━━ INPUT
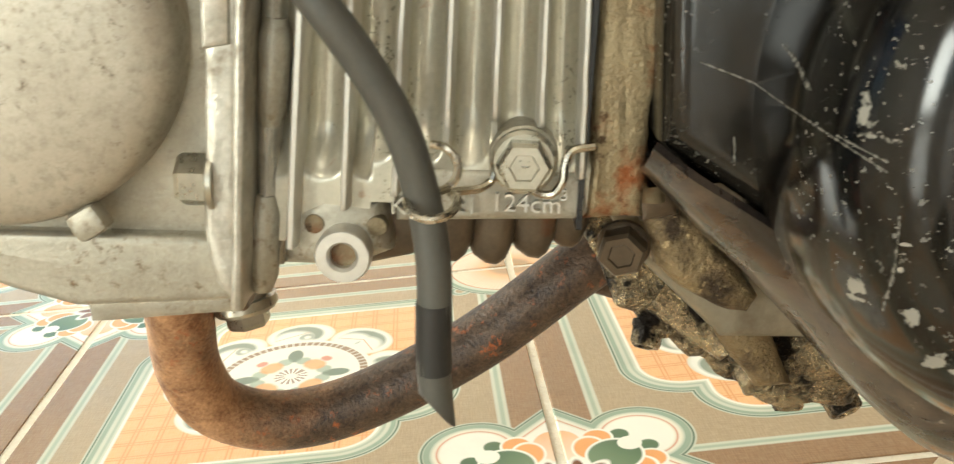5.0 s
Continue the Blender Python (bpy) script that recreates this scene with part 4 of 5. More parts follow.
    tail = [(0.1080, -0.0655, -0.0268), (0.1098, -0.0660, -0.0283), (0.1122, -0.0660, -0.0294), (0.1146, -0.0660, -0.0290), (0.1162, -0.0660, -0.0263), (0.1165, -0.0655, -0.0228), (0.1180, -0.0650, -0.0203), (0.1222, -0.0640, -0.0195)]
    engine_part("hose_spring", tube(tail, 0.00090, 8, 6), STEEL_WIRE, barrel)
    # valve cap on top
    boss = engine_part("valve_housing", lathe([(0.0266, -0.033), (0.0264, -0.020), (0.0258, -0.004), (0.0250, -0.0022), (0, -0.002)], (0.0885, -0.022, 0.0650), (0, 0, 1), 64, squash=(1.06, 1.24)), ALLOY, barrel, "smooth cast valve housing")
    lid = engine_part("valve_lid", lathe([(0.0, 0.0040), (0.010, 0.0040), (0.0105, 0.0032), (0.0165, 0.0030), (0.017, 0.0024), (0.0245, 0.0018), (0.0256, 0.0), (0.0256, -0.003), (0, -0.003)], (0.0885, -0.022, 0.0650), (0, 0, 1), 56, squash=(1.06, 1.22)), ALLOY, boss, "oval valve lid with a round badge")
    for x, y in ((0.0695, -0.032), (0.1055, -0.040)):
        engine_part("lid_bolt", hex_bolt((x, y, 0.0672), (0, 0, 1), 0.0085, 0.0060, 0.0062), ZINC, lid)
        engine_part("lid_ear", lathe([(0.0078, -0.012), (0.0076, 0.0), (0.0066, 0.0016), (0, 0.0016)], (x, y, 0.0655), (0, 0, 1), 24), ALLOY, lid)
    # side fins of the head behind the housing
    for i in range(6):
        y, x, z = -0.042 + i * 0.0085, 58 - i * 3.2, 54 + i * 1.1
        engine_part("rear_fin", prism(mm([(x, 38), (x, z - 5), (x + 1.4, z - 1.4), (x + 5, z), (80, z - 2), (80, 38)]), y, y + 0.0030, 0.0010, 2), ALLOY, barrel)
    # gasket plate and the stained foot at the crankcase
    engine_part("gasket", prism(mm([(119.8, -38), (121.0, -38), (121.6, 40), (120.4, 40)]), -0.0622, 0.06), BLACK_PLASTIC, barrel)
    engine_part("cylinder_foot", rough_up(fine_block(prism(mm([(121.6, -36.5), (133.8, -35.5), (133.6, -12), (134.8, 0), (134.6, 33), (129, 40), (121.8, 38)]), -0.0600, 0.06, 0.0020, 3), 3), 0.0007, 190), FOOT_TAN, barrel, "rust-stained cylinder foot")
    engine_part("foot_boss", lathe([(0.0055, 0.0), (0.0055, 0.010), (0, 0.010)], (0.124, -0.0590, 0.0262), (1, 0, 0), 20), RUST, barrel)
    return barrel


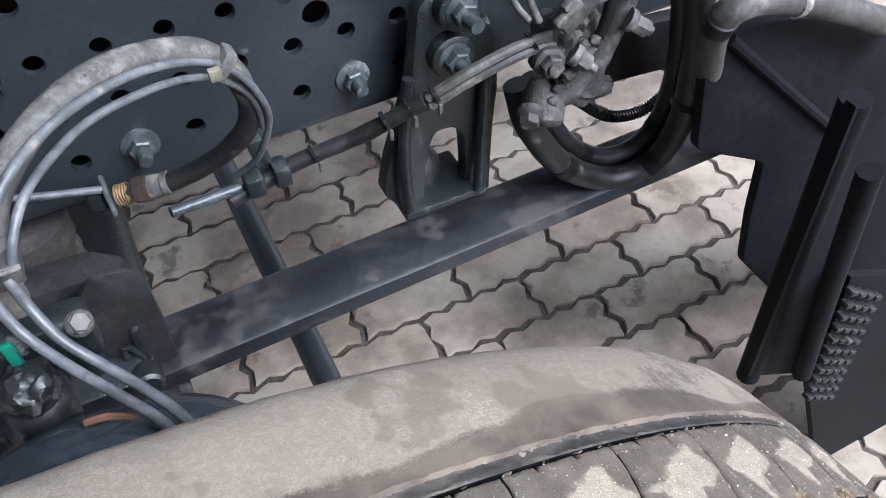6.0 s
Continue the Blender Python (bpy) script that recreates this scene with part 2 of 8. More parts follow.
def polygon_distance(nt, x, y, polygon):
    """How far outside a convex polygon, given counter-clockwise, a point lies (below zero: inside)."""
    out = None
    for (x0, y0), (x1, y1) in zip(polygon, polygon[1:] + polygon[:1]):
        n = math.hypot(x1 - x0, y1 - y0)
        nx, ny = (y1 - y0) / n, (x0 - x1) / n
        d = maths(nt, "SUBTRACT", maths(nt, "ADD", maths(nt, "MULTIPLY", x, nx), maths(nt, "MULTIPLY", y, ny)), nx * x0 + ny * y0)
        out = d if out is None else maths(nt, "MAXIMUM", out, d)
    return out


def tread_material(name, polygons):
    """Worn rubber, damp at the block's rim, with a dry patch of dust of one outline on its crown."""
    m, nt, p = nodes_of(name)
    uv = nt.nodes.new("ShaderNodeTexCoord").outputs["UV"]
    pos = nt.nodes.new("ShaderNodeNewGeometry").outputs["Position"]
    rnd = nt.nodes.new("ShaderNodeObjectInfo").outputs["Random"]
    comb = nt.nodes.new("ShaderNodeCombineXYZ")
    nt.links.new(maths(nt, "MULTIPLY", rnd, 60.0), comb.inputs[2])
    vadd = nt.nodes.new("ShaderNodeVectorMath")
    vadd.operation = "ADD"
    nt.links.new(uv, vadd.inputs[0])
    nt.links.new(comb.outputs[0], vadd.inputs[1])
    sep = nt.nodes.new("ShaderNodeSeparateXYZ")
    nt.links.new(uv, sep.inputs[0])
    dist = None
    for polygon in polygons:
        one = polygon_distance(nt, sep.outputs[0], sep.outputs[1], polygon)
        dist = one if dist is None else maths(nt, "MINIMUM", dist, one)
    wob = noise_tex(nt, vadd.outputs[0], 1.3, 3.0, 0.5)
    ragged = noise_tex(nt, vadd.outputs[0], 6.0, 5.0, 0.62)
    gritty = noise_tex(nt, pos, 420.0, 4.0, 0.7)
    d = maths(nt, "ADD", dist, maths(nt, "MULTIPLY", maths(nt, "SUBTRACT", wob, 0.56), 0.75))
    d = maths(nt, "ADD", d, maths(nt, "MULTIPLY", maths(nt, "SUBTRACT", ragged, 0.5), 0.34))
    d = maths(nt, "ADD", d, maths(nt, "MULTIPLY", maths(nt, "SUBTRACT", gritty, 0.5), 0.14))
    patch = maths(nt, "MULTIPLY", ramp(nt, d, 0.07, -0.07), maths(nt, "ADD", 0.62, maths(nt, "MULTIPLY", wob, 0.55)))
    grain = noise_tex(nt, pos, 1500.0, 3.0, 0.85)
    blotch = noise_tex(nt, pos, 90.0, 6.0, 0.65)
    wet = mixed(nt, ramp(nt, blotch, 0.35, 0.7), (0.074, 0.058, 0.042), (0.134, 0.105, 0.076))
    wet = mixed(nt, maths(nt, "MULTIPLY", ramp(nt, grain, 0.50, 0.66), 0.5), wet, (0.21, 0.172, 0.132))
    wet = mixed(nt, maths(nt, "MULTIPLY", ramp(nt, gritty, 0.46, 0.36), 0.4), wet, (0.040, 0.032, 0.024))
    dry = mixed(nt, ramp(nt, grain, 0.36, 0.64), (0.232, 0.189, 0.135), (0.418, 0.352, 0.262))
    dry = mixed(nt, maths(nt, "MULTIPLY", ramp(nt, blotch, 0.55, 0.35), 0.45), dry, (0.16, 0.134, 0.108))
    col = mixed(nt, patch, wet, dry)
    vor = add(nt, "ShaderNodeTexVoronoi", Scale=620.0)
    nt.links.new(pos, vor.inputs["Vector"])
    pick = nt.nodes.new("ShaderNodeSeparateColor")
    nt.links.new(vor.outputs["Color"], pick.inputs[0])
    speck = maths(nt, "MULTIPLY", ramp(nt, vor.outputs["Distance"], 0.26, 0.12), maths(nt, "GREATER_THAN", pick.outputs[0], 0.74))
    col = mixed(nt, maths(nt, "MULTIPLY", speck, 0.75), col, (0.52, 0.47, 0.39))
    nt.links.new(col, p.inputs["Base Color"])
    damp = add(nt, "ShaderNodeMapRange")
    damp.inputs["To Min"].default_value, damp.inputs["To Max"].default_value = 0.46, 0.86
    nt.links.new(patch, damp.inputs["Value"])
    nt.links.new(damp.outputs[0], p.inputs["Roughness"])
    bn = add(nt, "ShaderNodeBump", Strength=0.8, Distance=0.0010)
    nt.links.new(maths(nt, "ADD", grain, speck), bn.inputs["Height"])
    nt.links.new(bn.outputs[0], p.inputs["Normal"])
    return m


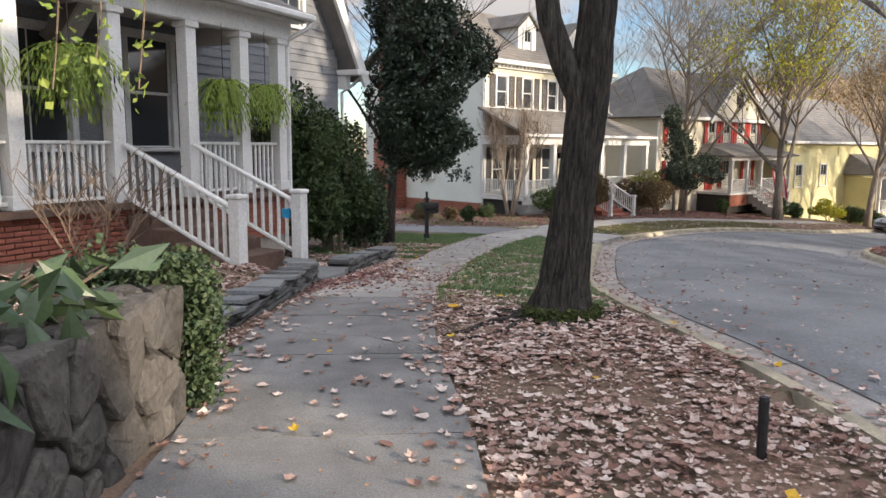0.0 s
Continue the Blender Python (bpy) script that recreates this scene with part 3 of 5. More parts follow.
━━━━
TASK TO CARRY OUT: From the entries above, copy every line that holds the word "with".

COMPLETED EXERCISE:
Continue the Blender Python (bpy) script that recreates this scene with part 4 of 5. More parts follow.
    lid = engine_part("valve_lid", lathe([(0.0, 0.0040), (0.010, 0.0040), (0.0105, 0.0032), (0.0165, 0.0030), (0.017, 0.0024), (0.0245, 0.0018), (0.0256, 0.0), (0.0256, -0.003), (0, -0.003)], (0.0885, -0.022, 0.0650), (0, 0, 1), 56, squash=(1.06, 1.22)), ALLOY, boss, "oval valve lid with a round badge")
Continue the Blender Python (bpy) script that recreates this scene with part 2 of 8. More parts follow.
    """Worn rubber, damp at the block's rim, with a dry patch of dust of one outline on its crown."""
Continue the Blender Python (bpy) script that recreates this scene with part 3 of 5. More parts follow.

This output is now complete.